*Data supplied*.
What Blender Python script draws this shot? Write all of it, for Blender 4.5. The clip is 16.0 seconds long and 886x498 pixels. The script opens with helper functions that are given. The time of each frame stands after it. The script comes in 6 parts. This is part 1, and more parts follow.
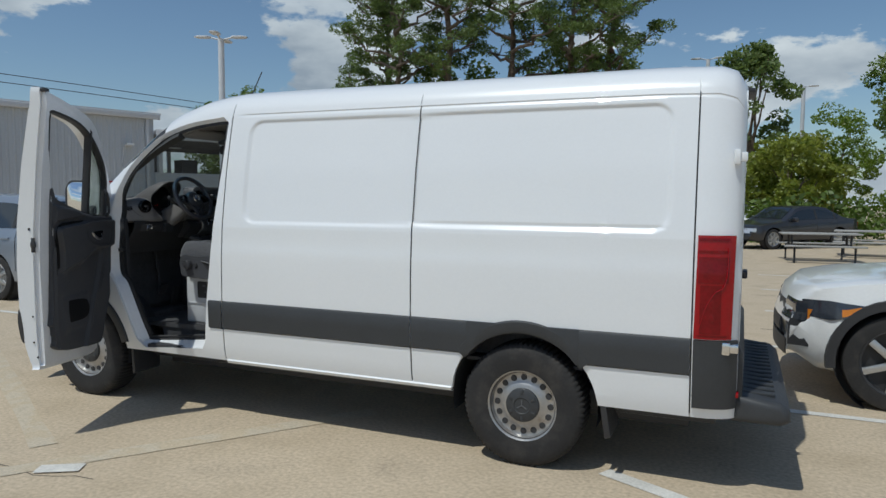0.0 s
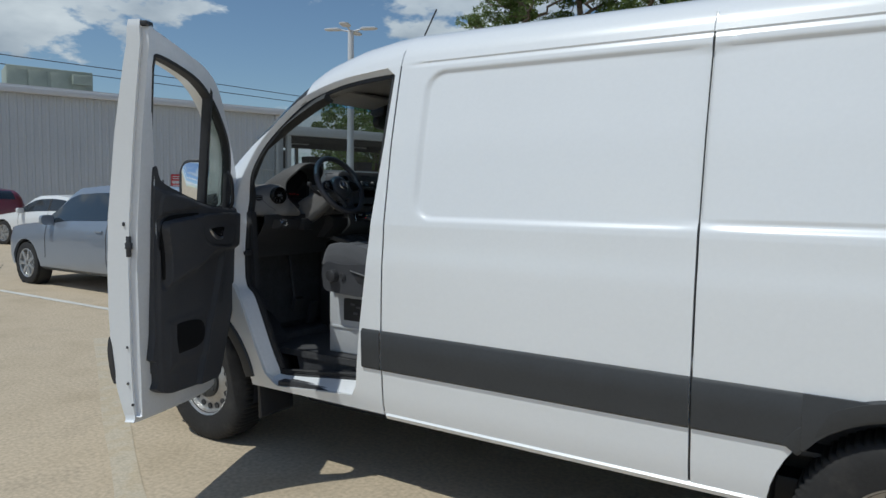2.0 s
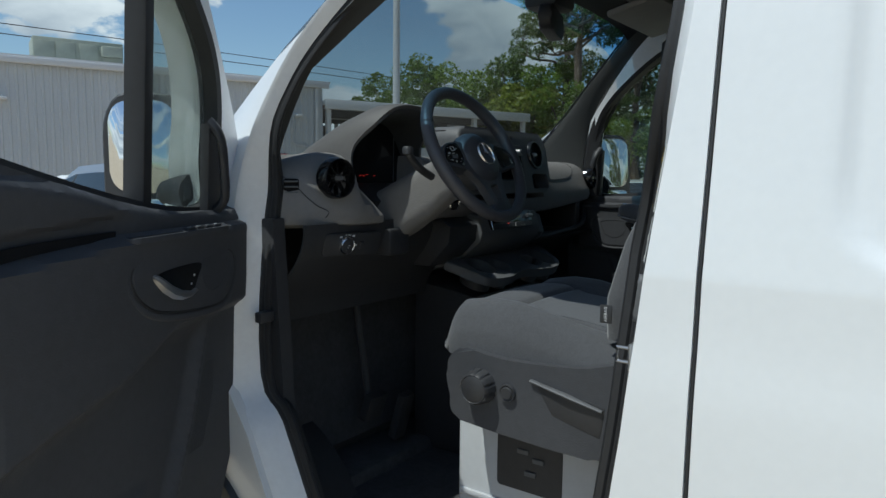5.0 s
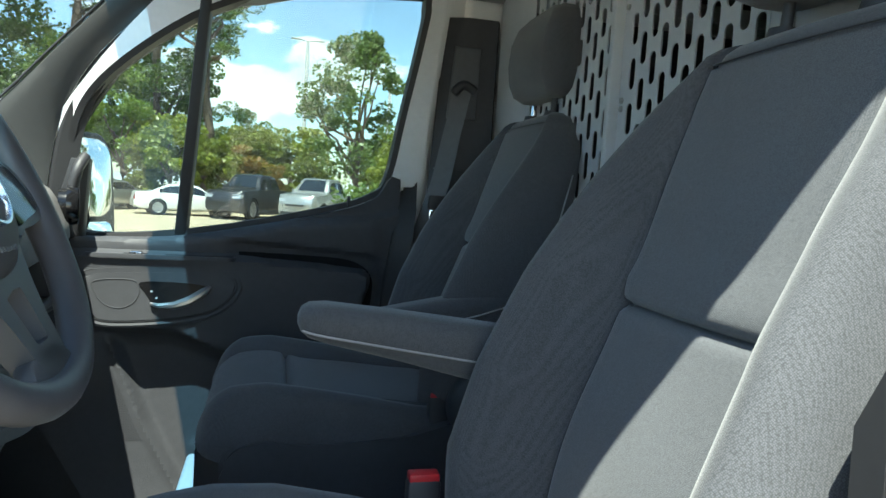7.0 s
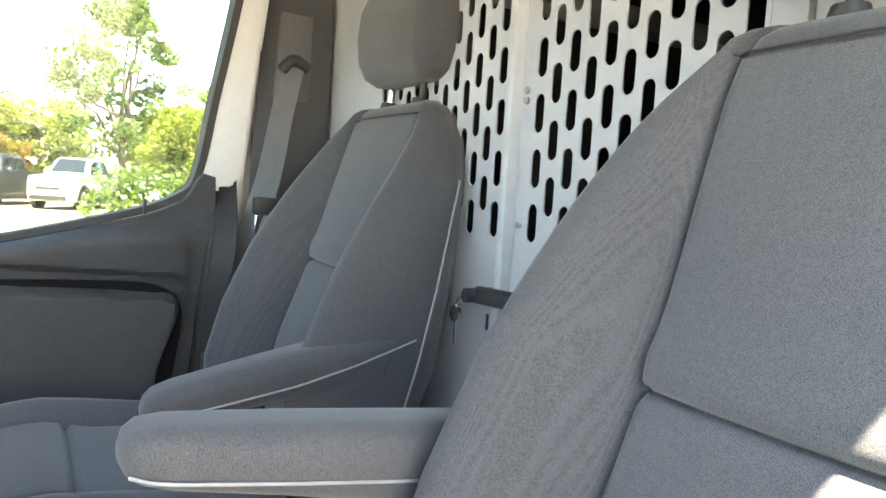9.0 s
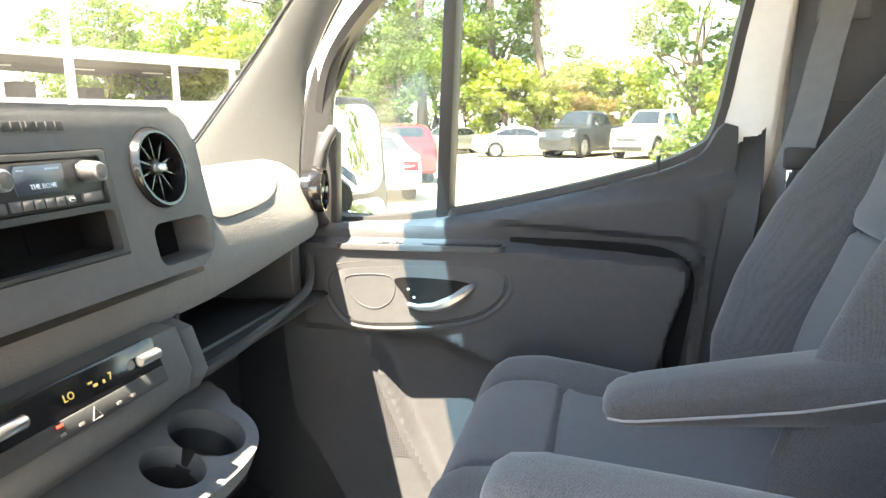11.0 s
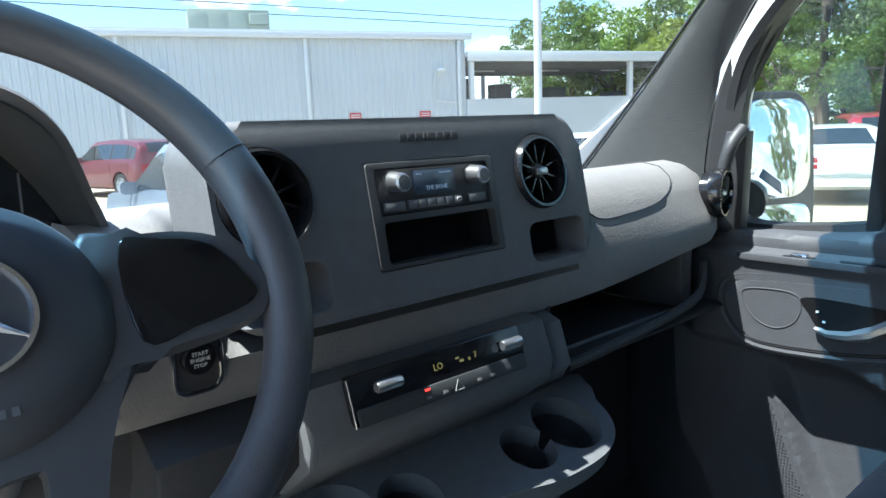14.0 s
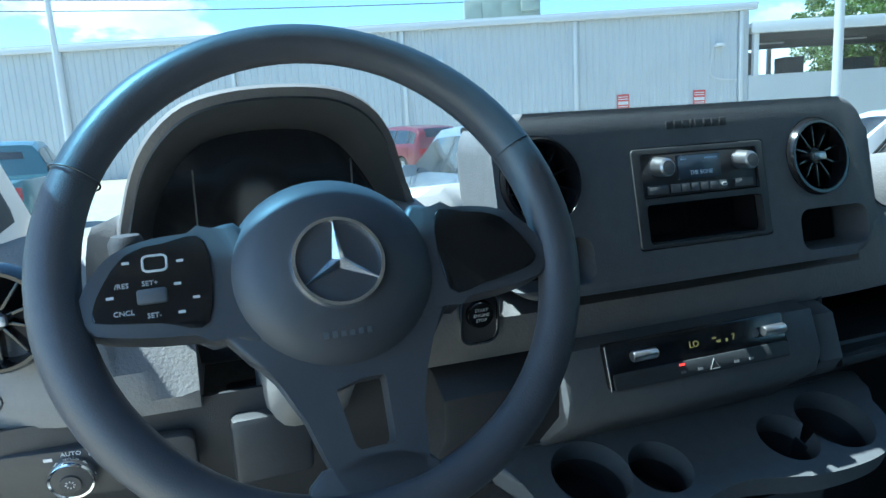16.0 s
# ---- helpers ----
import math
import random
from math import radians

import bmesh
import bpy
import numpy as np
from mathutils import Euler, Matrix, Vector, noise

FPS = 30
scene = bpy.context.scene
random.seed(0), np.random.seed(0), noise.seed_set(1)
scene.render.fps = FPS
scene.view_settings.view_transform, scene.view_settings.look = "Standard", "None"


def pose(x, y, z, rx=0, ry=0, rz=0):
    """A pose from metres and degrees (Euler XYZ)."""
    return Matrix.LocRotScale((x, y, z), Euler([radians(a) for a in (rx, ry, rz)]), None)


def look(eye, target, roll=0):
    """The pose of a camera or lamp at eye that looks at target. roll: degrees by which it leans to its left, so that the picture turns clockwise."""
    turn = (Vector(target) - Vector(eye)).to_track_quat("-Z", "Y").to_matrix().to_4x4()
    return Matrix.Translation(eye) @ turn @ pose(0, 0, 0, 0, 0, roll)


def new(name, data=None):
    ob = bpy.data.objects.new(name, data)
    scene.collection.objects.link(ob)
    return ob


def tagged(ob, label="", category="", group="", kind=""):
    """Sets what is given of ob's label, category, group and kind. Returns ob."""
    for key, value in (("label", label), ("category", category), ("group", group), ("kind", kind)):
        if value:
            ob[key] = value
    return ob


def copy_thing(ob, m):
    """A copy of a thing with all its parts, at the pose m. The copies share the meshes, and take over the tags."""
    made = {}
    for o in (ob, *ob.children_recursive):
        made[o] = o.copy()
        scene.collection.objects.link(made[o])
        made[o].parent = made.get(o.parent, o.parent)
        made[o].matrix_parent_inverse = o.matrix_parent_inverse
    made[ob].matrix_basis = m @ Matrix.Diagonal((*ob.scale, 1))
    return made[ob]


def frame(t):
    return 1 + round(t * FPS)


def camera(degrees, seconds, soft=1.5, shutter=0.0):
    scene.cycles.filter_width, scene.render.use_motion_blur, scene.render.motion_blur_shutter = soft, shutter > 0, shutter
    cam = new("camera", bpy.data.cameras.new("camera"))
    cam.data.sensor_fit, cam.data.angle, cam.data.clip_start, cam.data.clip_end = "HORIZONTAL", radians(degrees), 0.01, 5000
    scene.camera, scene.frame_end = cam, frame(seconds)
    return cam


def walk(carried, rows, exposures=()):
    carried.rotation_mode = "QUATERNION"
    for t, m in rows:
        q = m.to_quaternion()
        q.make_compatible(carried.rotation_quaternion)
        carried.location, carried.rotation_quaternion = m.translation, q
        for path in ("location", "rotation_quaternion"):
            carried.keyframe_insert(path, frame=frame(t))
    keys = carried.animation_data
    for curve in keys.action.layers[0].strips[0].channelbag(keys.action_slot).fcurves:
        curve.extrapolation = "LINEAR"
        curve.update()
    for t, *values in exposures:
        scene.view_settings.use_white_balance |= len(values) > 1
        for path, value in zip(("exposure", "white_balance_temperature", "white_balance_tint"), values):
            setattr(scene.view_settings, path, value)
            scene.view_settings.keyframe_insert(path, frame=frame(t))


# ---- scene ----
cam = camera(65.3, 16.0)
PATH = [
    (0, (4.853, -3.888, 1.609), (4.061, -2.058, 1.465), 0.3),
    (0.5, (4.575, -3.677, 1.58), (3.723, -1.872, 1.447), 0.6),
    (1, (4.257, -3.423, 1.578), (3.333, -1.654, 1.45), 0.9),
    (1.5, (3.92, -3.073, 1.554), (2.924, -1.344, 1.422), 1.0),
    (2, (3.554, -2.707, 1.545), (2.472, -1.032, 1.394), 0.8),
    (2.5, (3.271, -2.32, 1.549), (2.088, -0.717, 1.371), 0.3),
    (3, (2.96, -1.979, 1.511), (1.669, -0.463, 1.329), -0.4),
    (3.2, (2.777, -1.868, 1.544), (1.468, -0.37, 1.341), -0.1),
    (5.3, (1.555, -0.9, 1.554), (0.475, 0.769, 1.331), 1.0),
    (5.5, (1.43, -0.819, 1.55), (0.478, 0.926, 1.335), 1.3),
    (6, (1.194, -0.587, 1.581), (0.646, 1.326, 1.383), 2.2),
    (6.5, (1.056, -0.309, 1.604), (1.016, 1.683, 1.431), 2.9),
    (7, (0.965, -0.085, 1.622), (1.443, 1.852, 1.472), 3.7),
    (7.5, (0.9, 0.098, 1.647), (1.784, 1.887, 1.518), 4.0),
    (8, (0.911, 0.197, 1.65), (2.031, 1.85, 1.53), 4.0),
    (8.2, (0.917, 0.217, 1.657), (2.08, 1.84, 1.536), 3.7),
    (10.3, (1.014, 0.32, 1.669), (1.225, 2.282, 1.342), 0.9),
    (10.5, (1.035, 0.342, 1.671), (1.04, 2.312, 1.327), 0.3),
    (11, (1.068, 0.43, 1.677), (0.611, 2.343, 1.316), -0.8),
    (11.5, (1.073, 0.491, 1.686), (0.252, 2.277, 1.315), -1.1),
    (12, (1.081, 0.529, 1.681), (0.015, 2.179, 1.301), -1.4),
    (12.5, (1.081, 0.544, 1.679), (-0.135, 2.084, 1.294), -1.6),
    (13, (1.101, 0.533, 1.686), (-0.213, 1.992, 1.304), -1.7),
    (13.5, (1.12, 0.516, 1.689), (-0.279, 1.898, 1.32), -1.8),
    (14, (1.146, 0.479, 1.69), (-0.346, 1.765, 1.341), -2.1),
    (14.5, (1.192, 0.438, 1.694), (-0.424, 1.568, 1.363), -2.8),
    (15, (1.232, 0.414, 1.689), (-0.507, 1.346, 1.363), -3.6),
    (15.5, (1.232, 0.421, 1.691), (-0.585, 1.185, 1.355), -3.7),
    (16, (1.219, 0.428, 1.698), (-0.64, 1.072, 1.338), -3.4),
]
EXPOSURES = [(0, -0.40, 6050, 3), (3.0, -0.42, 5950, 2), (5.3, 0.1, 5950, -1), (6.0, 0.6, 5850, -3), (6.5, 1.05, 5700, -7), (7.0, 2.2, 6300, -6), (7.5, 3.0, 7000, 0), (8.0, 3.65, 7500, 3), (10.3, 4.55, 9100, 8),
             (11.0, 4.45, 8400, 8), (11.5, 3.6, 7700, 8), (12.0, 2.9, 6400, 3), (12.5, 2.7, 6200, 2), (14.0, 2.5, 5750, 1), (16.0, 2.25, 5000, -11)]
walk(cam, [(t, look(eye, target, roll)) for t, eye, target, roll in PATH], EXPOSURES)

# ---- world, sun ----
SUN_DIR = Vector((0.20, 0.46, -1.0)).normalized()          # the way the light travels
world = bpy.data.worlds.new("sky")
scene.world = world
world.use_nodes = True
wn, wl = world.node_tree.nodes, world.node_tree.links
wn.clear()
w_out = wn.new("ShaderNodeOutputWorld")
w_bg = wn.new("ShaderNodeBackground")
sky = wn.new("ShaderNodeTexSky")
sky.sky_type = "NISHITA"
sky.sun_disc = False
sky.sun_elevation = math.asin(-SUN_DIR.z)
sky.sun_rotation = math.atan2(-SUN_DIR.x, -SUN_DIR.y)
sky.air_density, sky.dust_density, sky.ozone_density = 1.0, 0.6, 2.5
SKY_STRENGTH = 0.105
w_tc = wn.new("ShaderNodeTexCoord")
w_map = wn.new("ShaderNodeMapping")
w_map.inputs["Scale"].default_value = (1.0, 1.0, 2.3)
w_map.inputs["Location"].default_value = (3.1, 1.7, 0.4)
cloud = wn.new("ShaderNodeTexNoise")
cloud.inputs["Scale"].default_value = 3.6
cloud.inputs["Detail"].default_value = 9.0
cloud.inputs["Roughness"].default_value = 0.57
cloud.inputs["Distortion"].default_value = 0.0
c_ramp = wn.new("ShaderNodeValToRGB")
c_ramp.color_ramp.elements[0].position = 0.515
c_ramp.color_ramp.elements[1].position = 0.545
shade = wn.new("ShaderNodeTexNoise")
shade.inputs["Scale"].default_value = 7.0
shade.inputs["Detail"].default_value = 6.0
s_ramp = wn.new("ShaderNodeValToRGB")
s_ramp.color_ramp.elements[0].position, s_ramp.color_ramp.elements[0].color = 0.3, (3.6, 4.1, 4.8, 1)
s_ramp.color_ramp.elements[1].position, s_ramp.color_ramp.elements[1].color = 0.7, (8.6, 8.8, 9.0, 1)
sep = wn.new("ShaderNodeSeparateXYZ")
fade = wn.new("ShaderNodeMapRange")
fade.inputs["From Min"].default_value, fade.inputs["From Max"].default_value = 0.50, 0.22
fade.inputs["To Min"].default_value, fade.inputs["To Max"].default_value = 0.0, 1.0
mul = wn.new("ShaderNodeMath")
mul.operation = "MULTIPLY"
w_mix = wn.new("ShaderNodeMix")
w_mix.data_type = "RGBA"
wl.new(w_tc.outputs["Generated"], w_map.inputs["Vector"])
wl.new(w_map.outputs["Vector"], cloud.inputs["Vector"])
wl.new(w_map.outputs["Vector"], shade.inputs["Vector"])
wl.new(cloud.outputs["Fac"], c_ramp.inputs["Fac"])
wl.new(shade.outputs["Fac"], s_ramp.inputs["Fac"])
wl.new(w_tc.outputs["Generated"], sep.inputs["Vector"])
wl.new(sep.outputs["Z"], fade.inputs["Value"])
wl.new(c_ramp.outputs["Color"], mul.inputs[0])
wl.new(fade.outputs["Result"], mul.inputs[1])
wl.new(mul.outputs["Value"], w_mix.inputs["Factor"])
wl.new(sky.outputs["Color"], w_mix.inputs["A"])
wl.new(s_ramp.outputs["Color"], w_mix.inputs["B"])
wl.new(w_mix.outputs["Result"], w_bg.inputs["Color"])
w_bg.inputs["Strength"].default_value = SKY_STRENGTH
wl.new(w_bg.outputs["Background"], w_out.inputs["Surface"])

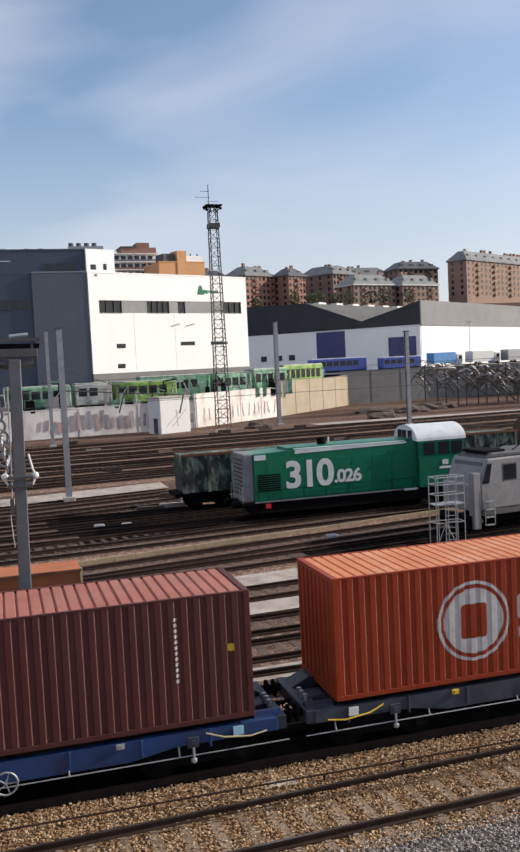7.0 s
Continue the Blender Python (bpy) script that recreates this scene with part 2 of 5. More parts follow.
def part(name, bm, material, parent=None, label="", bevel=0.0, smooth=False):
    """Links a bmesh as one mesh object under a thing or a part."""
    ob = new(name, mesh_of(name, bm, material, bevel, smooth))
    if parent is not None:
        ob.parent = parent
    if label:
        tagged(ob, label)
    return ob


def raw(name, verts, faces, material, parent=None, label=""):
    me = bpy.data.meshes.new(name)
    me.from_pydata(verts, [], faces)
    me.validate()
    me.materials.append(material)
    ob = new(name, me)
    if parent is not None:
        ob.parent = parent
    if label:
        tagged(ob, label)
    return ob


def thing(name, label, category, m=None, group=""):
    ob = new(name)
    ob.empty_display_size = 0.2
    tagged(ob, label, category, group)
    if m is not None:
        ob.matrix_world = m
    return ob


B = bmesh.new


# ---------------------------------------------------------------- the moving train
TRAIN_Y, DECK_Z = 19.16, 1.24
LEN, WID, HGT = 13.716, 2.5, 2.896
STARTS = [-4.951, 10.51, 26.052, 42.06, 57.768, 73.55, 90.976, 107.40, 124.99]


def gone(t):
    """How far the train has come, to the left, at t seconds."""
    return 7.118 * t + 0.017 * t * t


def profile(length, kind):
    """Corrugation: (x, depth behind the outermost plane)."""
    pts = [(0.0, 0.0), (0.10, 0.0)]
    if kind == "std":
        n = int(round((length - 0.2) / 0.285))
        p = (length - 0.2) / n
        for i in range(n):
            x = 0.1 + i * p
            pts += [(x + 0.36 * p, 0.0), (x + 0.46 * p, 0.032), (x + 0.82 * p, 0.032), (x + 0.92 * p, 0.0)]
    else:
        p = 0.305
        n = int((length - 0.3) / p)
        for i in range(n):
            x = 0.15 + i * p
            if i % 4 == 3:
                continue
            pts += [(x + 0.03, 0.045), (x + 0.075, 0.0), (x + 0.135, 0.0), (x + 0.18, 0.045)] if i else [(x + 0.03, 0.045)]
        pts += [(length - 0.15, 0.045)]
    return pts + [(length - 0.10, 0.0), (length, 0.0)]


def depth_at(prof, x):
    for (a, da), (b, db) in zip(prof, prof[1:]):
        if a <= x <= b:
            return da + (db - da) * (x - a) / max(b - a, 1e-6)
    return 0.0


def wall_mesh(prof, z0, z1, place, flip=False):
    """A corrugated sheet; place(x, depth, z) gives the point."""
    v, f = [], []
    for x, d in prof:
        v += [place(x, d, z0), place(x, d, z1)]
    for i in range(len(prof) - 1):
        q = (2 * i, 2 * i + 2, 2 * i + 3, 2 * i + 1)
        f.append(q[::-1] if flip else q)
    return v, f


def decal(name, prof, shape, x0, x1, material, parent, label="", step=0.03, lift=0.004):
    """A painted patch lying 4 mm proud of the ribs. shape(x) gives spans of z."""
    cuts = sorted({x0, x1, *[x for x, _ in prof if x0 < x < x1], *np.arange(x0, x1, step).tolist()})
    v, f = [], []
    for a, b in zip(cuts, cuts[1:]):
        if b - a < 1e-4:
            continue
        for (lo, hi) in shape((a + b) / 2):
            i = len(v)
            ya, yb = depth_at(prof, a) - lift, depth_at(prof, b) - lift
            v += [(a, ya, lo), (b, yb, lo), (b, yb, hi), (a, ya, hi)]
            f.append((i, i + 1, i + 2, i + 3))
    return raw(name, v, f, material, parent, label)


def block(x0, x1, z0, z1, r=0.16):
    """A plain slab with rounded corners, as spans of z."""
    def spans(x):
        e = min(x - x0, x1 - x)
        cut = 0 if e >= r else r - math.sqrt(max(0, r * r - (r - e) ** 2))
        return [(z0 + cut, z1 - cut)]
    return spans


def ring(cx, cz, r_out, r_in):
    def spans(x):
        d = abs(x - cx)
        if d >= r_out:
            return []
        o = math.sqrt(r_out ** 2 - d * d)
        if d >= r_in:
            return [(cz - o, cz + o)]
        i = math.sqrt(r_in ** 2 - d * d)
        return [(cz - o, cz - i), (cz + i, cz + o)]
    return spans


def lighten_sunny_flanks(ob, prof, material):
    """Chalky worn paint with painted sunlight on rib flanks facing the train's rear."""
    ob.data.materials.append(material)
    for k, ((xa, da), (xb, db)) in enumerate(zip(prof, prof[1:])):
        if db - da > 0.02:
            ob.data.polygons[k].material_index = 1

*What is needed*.
Copy every line of the records above that holds the word "carried".

*Completed exercise*.
def walk(carried, rows, exposures=()):
    carried.rotation_mode = "QUATERNION"
        q.make_compatible(carried.rotation_quaternion)
        carried.location, carried.rotation_quaternion = m.translation, q
            carried.keyframe_insert(path, frame=frame(t))
    keys = carried.animation_data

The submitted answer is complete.